++++ DATA ENTRIES ++++

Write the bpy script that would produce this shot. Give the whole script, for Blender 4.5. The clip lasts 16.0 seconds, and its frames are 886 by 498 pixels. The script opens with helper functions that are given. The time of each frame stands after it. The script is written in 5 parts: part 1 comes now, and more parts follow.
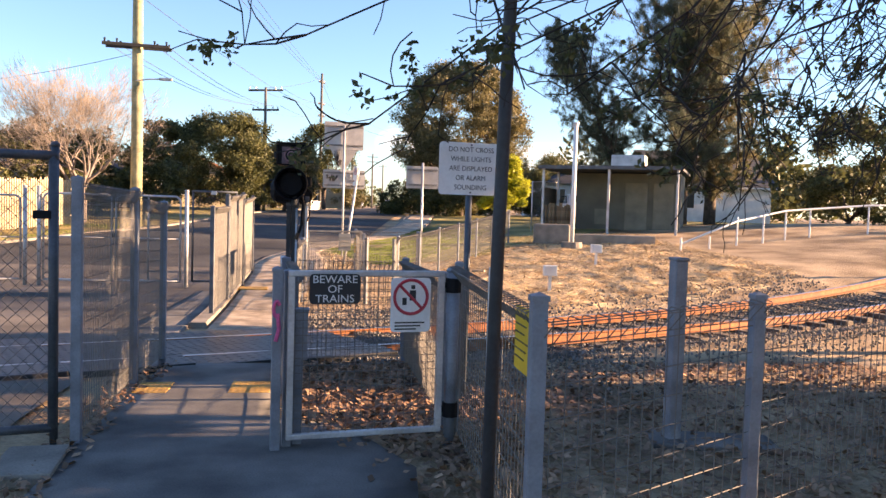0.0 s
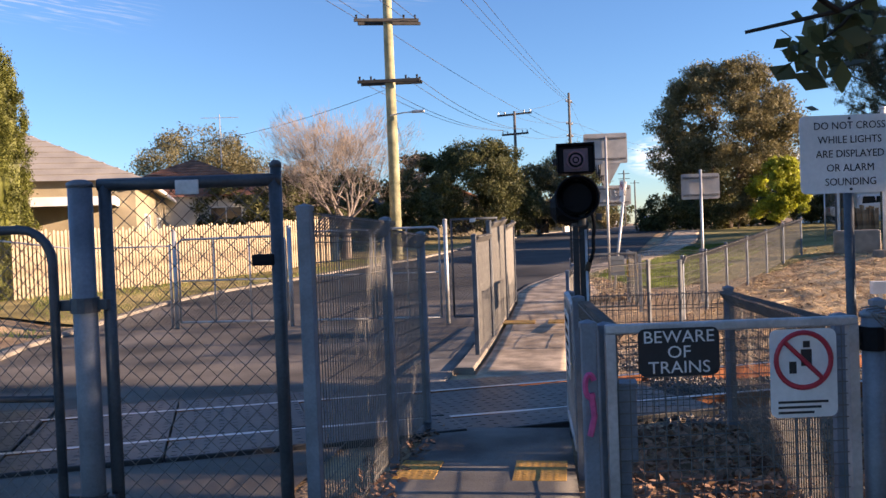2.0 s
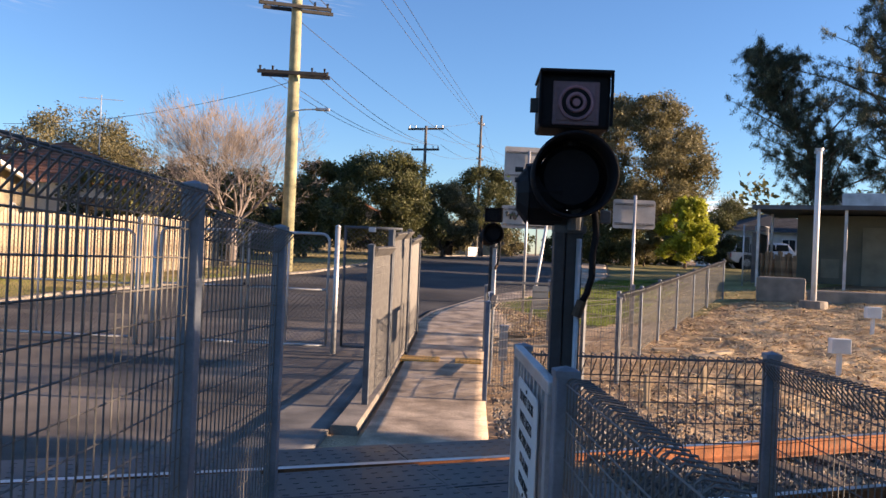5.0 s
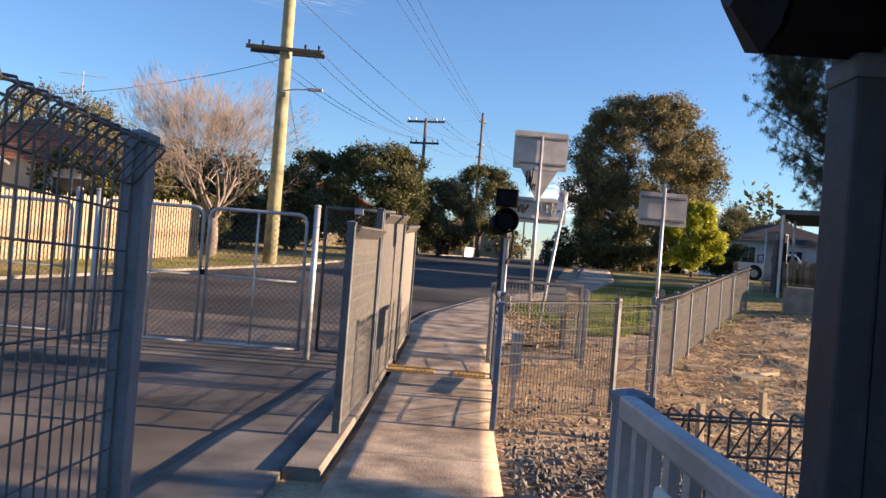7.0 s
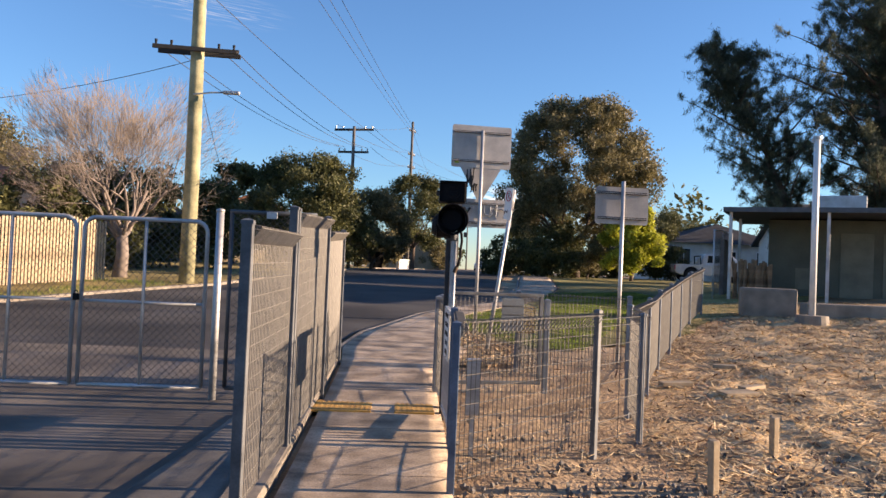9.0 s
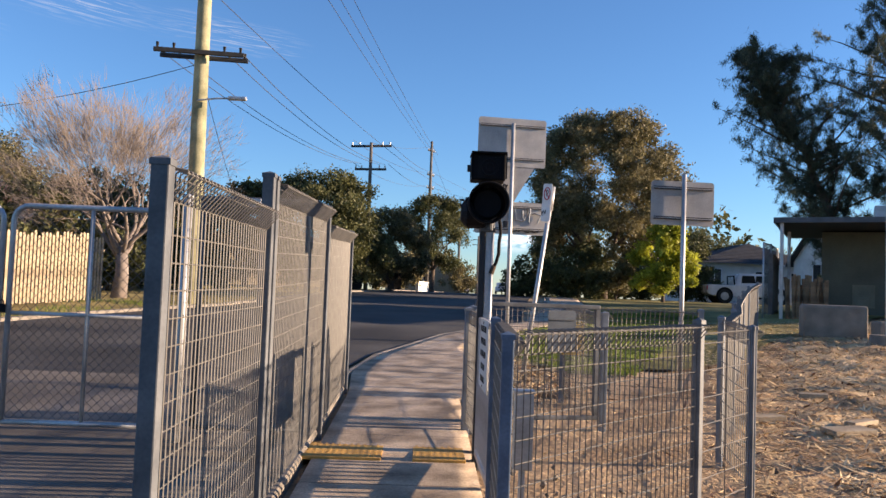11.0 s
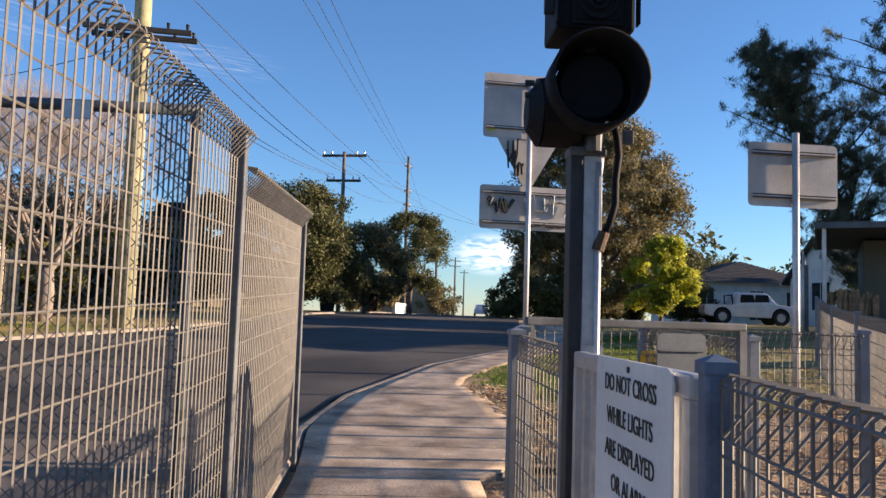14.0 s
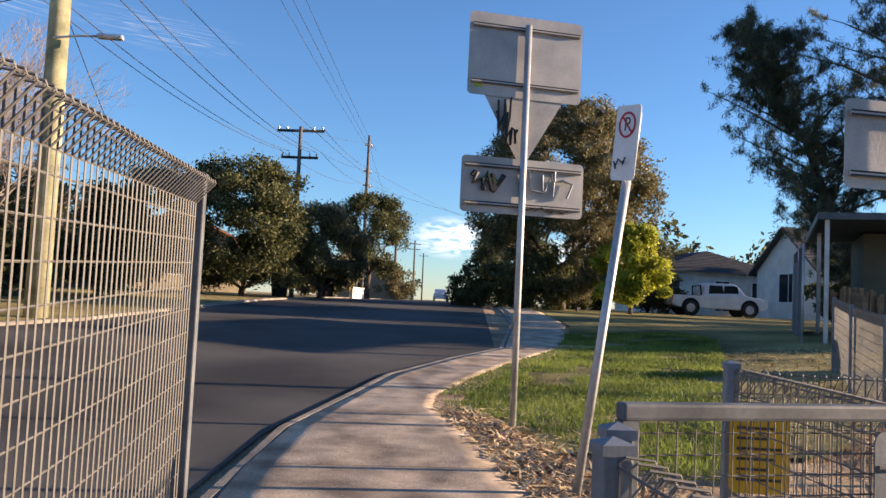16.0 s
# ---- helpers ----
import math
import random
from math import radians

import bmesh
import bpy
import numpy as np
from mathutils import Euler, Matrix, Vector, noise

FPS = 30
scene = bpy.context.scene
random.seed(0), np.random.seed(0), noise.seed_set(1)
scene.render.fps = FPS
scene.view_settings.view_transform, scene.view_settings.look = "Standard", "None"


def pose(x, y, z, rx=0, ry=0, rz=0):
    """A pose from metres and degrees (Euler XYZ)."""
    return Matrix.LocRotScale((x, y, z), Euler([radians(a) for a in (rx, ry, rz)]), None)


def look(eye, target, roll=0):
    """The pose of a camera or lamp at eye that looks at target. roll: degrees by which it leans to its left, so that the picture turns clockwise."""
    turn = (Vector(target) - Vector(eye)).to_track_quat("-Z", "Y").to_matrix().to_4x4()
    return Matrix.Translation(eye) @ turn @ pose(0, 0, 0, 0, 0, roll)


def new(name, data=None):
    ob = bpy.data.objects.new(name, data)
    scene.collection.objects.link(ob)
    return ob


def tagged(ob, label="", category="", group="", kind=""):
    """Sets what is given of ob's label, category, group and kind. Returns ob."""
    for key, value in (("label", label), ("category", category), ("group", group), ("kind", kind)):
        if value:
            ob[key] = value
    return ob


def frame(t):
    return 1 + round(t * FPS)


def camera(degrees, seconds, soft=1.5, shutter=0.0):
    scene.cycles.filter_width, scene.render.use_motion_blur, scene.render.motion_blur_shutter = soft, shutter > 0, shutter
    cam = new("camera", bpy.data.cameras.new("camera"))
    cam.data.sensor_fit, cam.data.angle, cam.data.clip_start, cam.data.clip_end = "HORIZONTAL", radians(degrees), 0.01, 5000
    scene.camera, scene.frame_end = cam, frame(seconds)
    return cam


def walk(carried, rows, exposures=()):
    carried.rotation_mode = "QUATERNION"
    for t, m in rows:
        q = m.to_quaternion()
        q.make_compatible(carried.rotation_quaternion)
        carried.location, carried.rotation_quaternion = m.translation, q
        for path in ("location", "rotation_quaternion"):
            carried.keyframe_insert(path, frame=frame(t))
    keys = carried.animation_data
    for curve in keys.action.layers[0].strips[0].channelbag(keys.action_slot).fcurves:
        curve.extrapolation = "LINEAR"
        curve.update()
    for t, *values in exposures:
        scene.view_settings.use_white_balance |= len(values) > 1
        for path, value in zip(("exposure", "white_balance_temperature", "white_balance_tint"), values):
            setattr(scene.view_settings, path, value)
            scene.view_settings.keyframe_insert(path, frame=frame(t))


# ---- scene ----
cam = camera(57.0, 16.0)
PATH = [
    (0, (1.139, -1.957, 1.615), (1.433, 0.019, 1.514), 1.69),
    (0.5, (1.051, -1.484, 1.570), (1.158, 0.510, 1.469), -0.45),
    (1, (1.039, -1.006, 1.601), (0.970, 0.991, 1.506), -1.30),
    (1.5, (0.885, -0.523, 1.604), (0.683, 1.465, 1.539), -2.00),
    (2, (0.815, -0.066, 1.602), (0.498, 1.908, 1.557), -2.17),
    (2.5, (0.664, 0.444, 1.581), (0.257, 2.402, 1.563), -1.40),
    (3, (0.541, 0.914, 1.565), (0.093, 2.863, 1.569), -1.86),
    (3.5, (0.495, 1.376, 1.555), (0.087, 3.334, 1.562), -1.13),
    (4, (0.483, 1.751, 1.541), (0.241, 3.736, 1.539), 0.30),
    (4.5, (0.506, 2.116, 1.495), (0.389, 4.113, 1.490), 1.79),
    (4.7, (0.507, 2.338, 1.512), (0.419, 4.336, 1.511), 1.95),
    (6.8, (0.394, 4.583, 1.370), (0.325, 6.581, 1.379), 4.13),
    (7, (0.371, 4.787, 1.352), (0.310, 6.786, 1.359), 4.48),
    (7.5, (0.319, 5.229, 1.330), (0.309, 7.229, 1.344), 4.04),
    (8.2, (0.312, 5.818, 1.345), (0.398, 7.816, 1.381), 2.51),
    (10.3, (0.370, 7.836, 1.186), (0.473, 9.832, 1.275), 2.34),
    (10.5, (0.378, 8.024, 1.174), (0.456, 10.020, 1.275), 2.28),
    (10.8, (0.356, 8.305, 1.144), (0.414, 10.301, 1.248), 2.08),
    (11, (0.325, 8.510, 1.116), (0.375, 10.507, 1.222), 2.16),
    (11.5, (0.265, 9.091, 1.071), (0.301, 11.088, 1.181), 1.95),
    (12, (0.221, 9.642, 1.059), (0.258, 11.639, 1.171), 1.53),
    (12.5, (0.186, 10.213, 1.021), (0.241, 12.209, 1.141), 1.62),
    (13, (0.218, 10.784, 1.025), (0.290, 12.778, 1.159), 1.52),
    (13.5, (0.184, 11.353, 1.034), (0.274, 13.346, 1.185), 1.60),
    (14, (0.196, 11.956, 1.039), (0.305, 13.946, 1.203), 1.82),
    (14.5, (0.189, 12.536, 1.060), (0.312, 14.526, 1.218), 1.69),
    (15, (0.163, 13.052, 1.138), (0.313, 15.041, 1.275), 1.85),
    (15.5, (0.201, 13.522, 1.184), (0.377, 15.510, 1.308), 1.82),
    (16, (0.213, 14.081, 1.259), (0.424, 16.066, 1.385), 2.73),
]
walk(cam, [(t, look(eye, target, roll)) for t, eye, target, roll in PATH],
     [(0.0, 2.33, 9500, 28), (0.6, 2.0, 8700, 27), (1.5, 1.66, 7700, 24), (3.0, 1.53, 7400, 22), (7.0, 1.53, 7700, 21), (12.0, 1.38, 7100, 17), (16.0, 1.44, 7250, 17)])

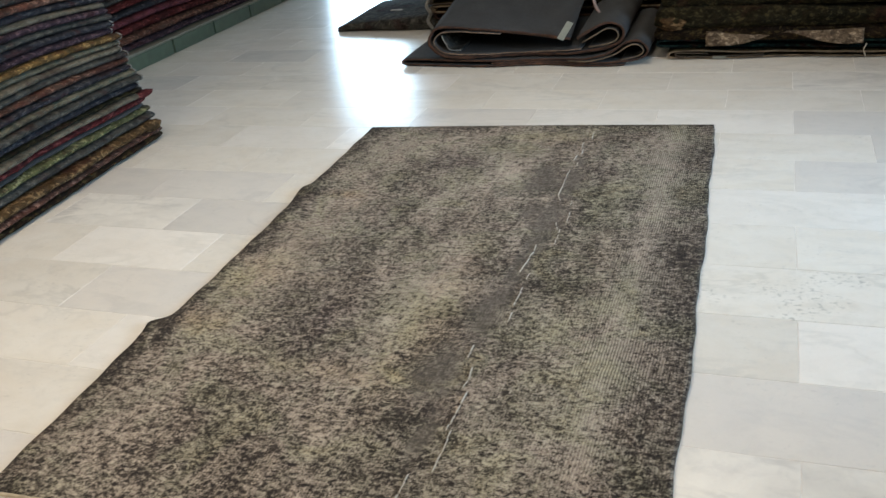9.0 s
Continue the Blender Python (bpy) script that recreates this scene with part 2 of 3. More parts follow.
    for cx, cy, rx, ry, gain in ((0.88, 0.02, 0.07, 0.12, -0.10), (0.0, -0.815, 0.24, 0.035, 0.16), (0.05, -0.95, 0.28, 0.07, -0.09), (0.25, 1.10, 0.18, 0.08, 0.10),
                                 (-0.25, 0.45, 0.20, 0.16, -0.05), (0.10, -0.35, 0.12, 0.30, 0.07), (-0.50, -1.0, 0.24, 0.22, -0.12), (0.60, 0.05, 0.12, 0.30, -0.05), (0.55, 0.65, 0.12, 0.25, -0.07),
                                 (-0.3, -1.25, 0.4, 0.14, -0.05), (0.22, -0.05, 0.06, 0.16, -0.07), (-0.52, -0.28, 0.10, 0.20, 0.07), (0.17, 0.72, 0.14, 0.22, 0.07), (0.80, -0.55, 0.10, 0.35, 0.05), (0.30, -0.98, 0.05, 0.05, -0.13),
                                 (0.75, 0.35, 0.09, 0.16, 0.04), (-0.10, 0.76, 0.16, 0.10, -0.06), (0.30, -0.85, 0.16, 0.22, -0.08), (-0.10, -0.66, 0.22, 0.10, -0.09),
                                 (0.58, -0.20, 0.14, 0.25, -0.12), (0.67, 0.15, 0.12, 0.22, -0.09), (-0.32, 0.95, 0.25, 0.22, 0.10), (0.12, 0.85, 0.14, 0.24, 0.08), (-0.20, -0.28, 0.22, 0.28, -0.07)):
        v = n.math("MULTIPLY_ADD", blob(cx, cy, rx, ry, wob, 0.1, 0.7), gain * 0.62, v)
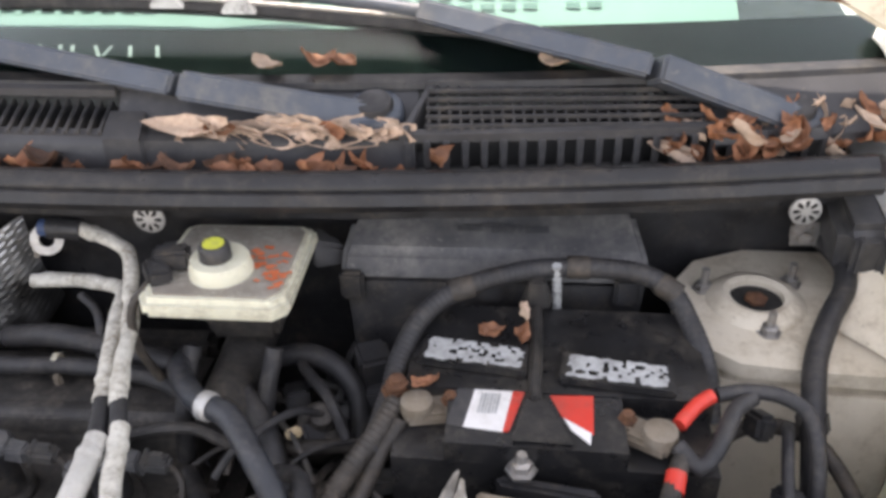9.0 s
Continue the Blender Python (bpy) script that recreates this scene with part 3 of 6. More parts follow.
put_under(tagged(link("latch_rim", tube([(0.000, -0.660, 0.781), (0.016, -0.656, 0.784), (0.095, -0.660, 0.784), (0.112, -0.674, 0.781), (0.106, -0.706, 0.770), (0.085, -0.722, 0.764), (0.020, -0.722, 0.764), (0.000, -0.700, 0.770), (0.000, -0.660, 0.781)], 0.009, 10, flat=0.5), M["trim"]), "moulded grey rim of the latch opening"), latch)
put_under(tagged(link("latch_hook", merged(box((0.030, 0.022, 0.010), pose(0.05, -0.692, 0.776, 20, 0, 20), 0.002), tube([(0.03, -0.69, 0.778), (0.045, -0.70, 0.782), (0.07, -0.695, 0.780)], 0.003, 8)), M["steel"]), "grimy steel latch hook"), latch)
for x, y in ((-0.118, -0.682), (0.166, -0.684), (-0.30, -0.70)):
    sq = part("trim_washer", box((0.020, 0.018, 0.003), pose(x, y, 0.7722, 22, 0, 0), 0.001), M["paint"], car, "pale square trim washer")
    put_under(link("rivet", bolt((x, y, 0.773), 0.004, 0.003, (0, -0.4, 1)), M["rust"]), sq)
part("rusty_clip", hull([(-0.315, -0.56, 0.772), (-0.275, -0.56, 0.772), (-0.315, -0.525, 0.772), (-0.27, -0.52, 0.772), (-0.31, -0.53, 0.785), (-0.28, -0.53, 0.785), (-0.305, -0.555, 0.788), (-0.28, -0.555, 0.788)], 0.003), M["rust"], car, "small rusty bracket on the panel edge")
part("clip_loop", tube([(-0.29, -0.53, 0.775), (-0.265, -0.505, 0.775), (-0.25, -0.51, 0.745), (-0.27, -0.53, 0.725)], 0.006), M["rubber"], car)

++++

» **WHAT THE TASK ASKS**: Both the line with "q.make_compatible(carried.rotation_quaternion)" and the line with "scene.view_settings.keyframe_insert(path, frame=frame(t))" belong in the answer; write them out exactly, with every line between.

» **RESPONSE**:
        q.make_compatible(carried.rotation_quaternion)
        carried.location, carried.rotation_quaternion = m.translation, q
        for path in ("location", "rotation_quaternion"):
            carried.keyframe_insert(path, frame=frame(t))
    keys = carried.animation_data
    for curve in keys.action.layers[0].strips[0].channelbag(keys.action_slot).fcurves:
        curve.extrapolation = "LINEAR"
        curve.update()
    for t, *values in exposures:
        scene.view_settings.use_white_balance |= len(values) > 1
        for path, value in zip(("exposure", "white_balance_temperature", "white_balance_tint"), values):
            setattr(scene.view_settings, path, value)
            scene.view_settings.keyframe_insert(path, frame=frame(t))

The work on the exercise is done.